Exercise requirements:
Find the lines in these entries that include the word "shutter" and state how many there are, with no other words.

Material supplied:

☆ ☆ ☆

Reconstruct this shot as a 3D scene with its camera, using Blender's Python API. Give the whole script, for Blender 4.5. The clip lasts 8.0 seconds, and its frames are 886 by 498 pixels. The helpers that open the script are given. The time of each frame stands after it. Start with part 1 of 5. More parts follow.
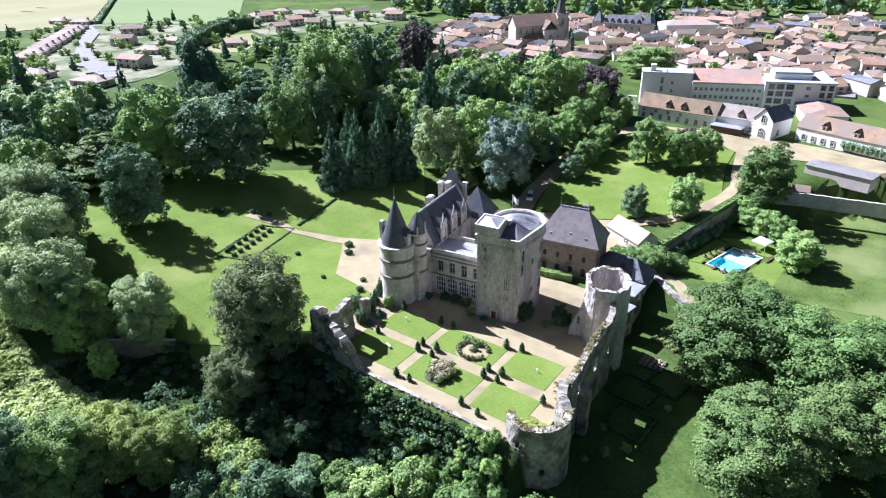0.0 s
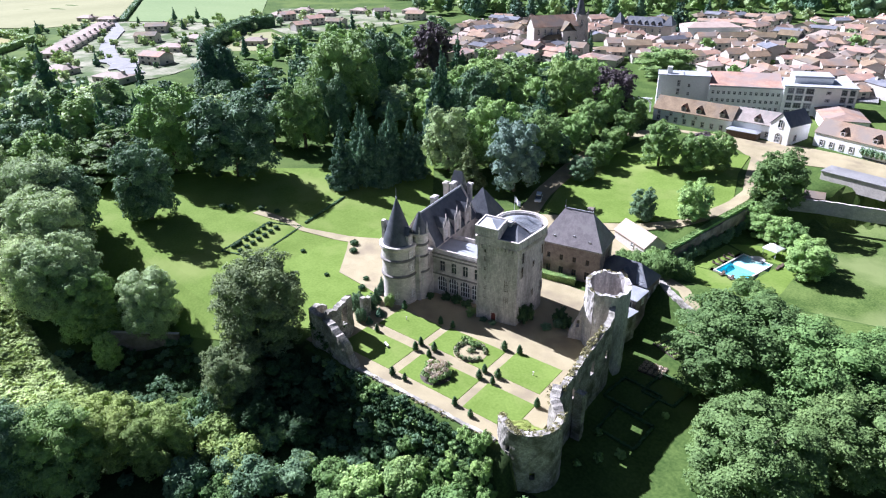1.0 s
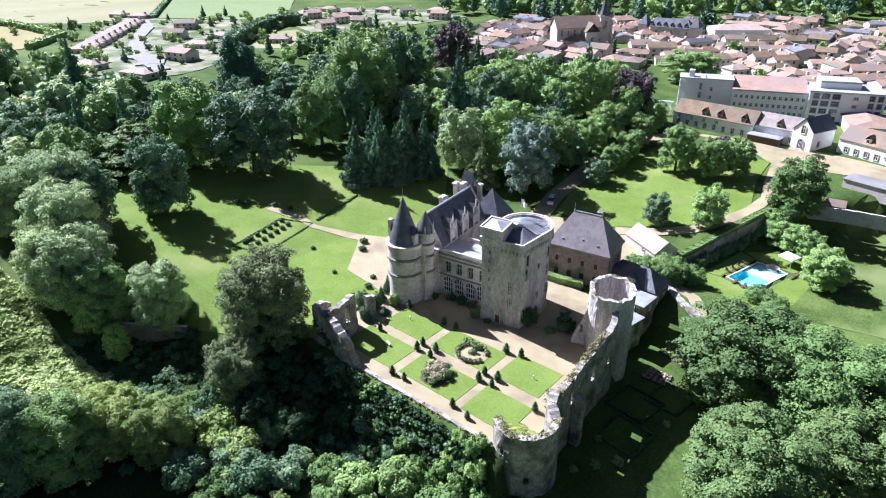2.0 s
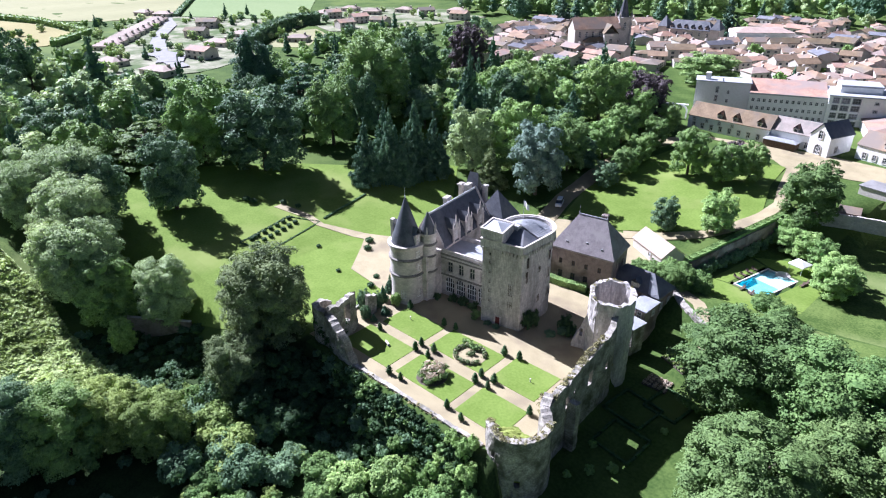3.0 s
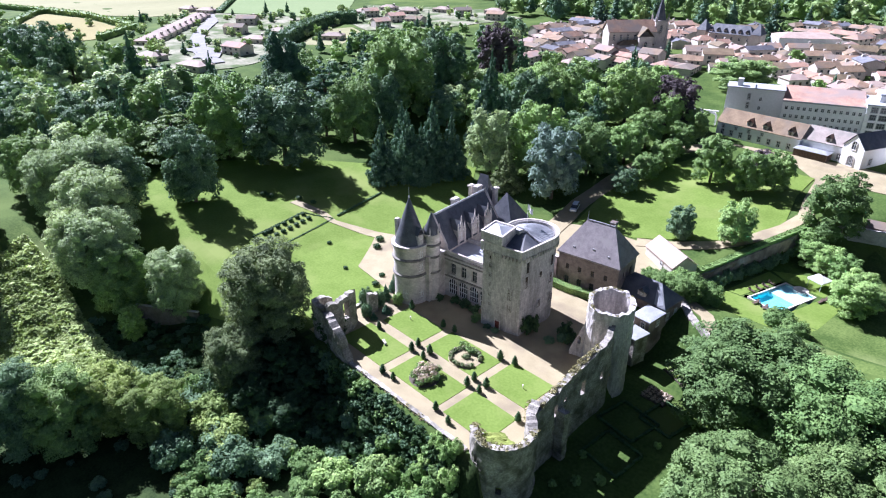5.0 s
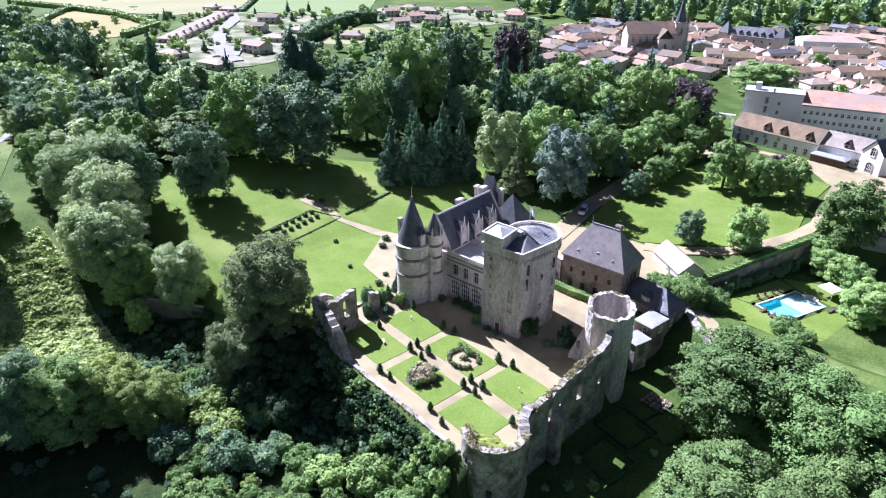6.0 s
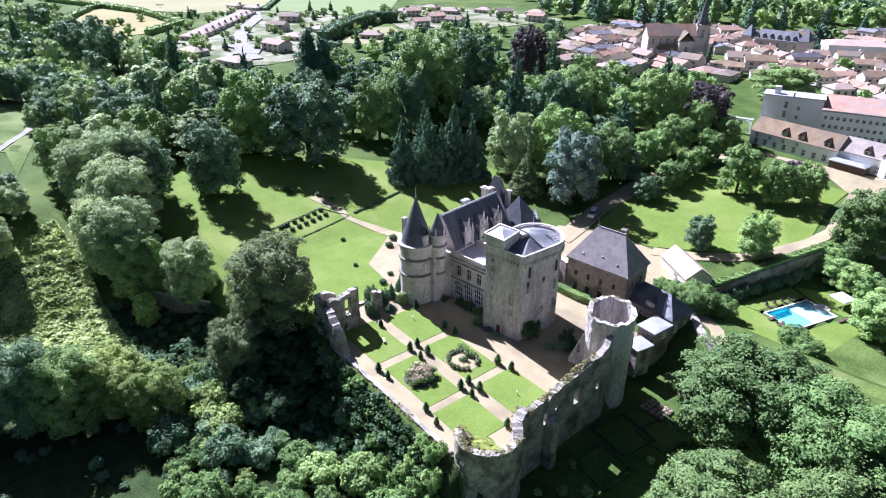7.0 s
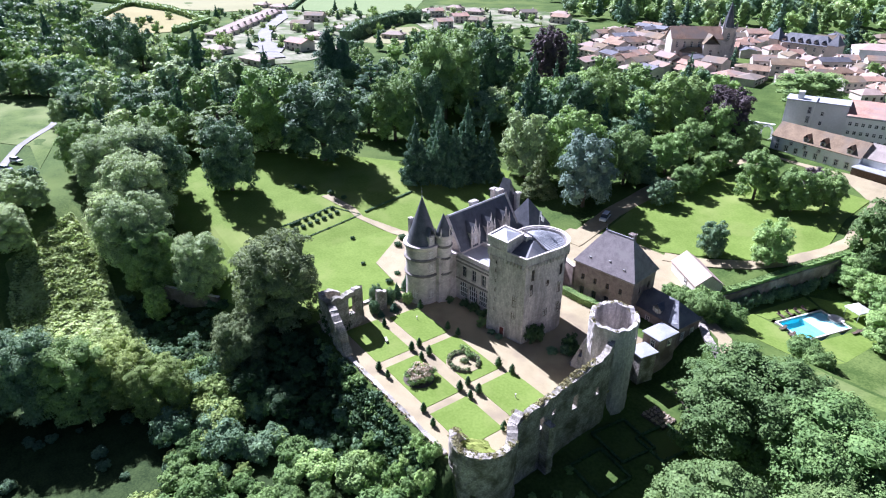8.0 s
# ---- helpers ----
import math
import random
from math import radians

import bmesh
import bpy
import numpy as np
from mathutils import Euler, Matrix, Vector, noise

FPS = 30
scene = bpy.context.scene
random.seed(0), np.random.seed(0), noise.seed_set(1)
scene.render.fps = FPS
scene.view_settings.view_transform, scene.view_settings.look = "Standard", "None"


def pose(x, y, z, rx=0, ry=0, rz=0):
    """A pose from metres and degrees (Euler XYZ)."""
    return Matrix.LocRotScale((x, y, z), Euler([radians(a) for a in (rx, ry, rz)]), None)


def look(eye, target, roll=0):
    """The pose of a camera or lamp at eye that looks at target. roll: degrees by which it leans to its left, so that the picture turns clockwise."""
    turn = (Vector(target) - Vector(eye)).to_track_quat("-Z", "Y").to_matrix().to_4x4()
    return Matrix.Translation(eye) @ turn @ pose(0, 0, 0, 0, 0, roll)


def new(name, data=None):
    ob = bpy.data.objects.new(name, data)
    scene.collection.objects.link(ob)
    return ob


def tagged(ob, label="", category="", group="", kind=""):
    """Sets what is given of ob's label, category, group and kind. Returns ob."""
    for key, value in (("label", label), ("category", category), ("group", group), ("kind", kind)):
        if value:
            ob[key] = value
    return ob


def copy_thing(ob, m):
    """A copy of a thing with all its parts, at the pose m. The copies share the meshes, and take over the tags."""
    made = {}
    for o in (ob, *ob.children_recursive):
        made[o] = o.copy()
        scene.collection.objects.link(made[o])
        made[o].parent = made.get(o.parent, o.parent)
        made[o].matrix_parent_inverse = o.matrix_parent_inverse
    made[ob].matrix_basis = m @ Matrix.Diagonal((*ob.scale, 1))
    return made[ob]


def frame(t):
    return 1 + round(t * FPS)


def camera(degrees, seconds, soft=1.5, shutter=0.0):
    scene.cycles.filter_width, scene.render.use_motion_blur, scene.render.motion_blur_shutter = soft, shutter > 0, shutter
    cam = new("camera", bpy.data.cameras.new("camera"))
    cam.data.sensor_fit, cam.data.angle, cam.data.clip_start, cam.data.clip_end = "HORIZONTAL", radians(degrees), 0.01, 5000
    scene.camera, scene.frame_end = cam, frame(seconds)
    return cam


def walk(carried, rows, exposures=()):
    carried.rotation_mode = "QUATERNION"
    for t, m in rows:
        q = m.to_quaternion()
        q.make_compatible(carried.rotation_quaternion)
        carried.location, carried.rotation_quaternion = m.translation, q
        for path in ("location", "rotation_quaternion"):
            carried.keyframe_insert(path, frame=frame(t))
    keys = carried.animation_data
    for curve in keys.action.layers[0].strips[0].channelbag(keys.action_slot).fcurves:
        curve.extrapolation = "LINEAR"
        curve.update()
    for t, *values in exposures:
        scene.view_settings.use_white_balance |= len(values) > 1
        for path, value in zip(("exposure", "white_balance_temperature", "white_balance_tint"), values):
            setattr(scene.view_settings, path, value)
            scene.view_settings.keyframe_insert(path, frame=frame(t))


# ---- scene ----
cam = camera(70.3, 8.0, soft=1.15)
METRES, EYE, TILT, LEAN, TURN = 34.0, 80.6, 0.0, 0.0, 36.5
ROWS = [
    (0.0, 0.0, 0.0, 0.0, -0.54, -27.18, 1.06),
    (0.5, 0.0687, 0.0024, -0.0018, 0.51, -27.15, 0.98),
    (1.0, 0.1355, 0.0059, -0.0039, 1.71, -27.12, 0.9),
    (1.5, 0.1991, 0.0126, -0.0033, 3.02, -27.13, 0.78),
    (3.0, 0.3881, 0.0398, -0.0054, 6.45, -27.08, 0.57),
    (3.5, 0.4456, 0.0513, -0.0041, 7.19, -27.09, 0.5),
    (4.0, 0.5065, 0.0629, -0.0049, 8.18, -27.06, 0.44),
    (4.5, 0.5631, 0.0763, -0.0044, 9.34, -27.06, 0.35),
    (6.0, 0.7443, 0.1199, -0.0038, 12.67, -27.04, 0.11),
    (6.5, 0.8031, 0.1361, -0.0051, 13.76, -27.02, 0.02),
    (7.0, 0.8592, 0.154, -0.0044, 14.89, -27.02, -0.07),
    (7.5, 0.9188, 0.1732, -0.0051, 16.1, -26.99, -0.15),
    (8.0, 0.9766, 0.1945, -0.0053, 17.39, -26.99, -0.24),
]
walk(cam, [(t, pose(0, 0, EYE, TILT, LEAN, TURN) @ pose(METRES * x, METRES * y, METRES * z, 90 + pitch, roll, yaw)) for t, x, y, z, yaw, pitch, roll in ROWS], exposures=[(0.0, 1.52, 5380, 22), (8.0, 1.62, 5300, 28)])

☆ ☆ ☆

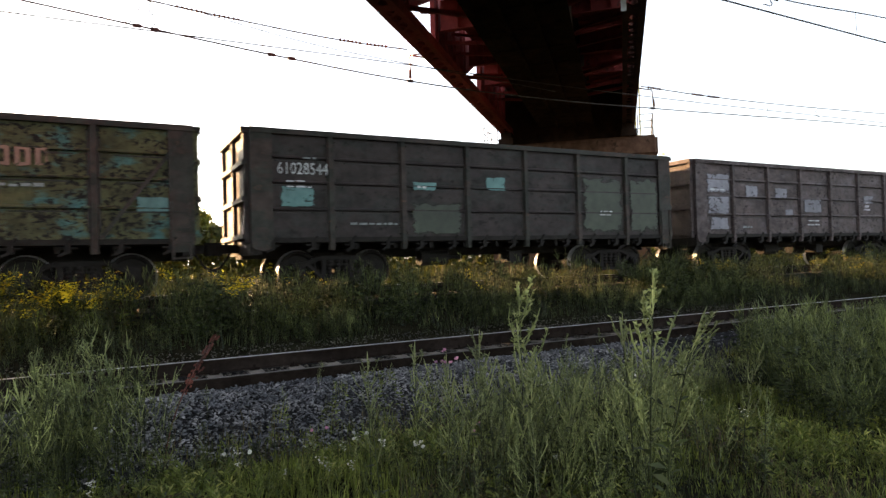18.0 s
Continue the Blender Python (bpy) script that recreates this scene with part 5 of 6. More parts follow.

☆ ☆ ☆

Solved problem:
2